Regarding privately-owned enterprises, the resolution of the fifth plenary meeting of the 12th CPVCC also declared, “The private economic sector serves as an important driving force for economic development. The state economic sector, the collective economic sector, and the private economic sector are key to the development of the independent and self-reliant economy.”

The resolution has set out a system of ideas and solutions to the development of the private economic sector in a bid to create about two million private enterprises, which will be able to generate 60-65 per cent of GDP by 2030.

This year marks 30 years since the National Assembly enacted the Law on Foreign Direct Investment on July 29, 1987. This being the case, it seems an appropriate time to review the achievements made by foreign direct investment (FDI), as well as its limitations.

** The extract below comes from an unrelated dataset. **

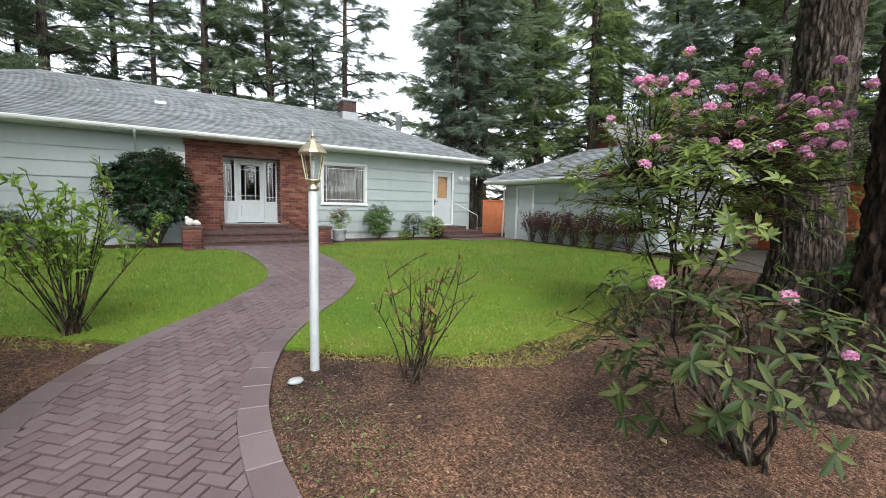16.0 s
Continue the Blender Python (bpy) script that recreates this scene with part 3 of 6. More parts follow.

During this 30-year period, FDI has steadily grown – though it declined in the periods of 1997-2004 and 2008-2011, when the world’s economy was faced with economic crises.

But overall, FDI has served as a strong impetus of the economy. It currently accounts for 20 per cent of total development investment capital, and creates 20 per cent of GDP, about 50 per cent of industrial output, 72 per cent of total export turnover, and almost four million direct jobs and millions of secondary market jobs.

However, many FDI projects have also raised concerns over environmental pollution, transfer pricing, tax evasion, and labour disputes.

Given the country’s shift to a new development stage and the world’s investment situation becoming more favourable to Vietnam, the government needs a new, effective, and sustainable FDI attraction scheme, which will help the country receive high technologies and services induced by the Industry 4.0 revolution.

An issue of no less importance is to establish links between FIEs – especially multinational groups – with local enterprises, so that Vietnam’s enterprises can join the global value chain more effectively in the sectors its FIEs operate in.

This would help the country gradually create a stronger brand name domestically and globally, and enable the FDI sector to have a bigger spillover effect across the economy.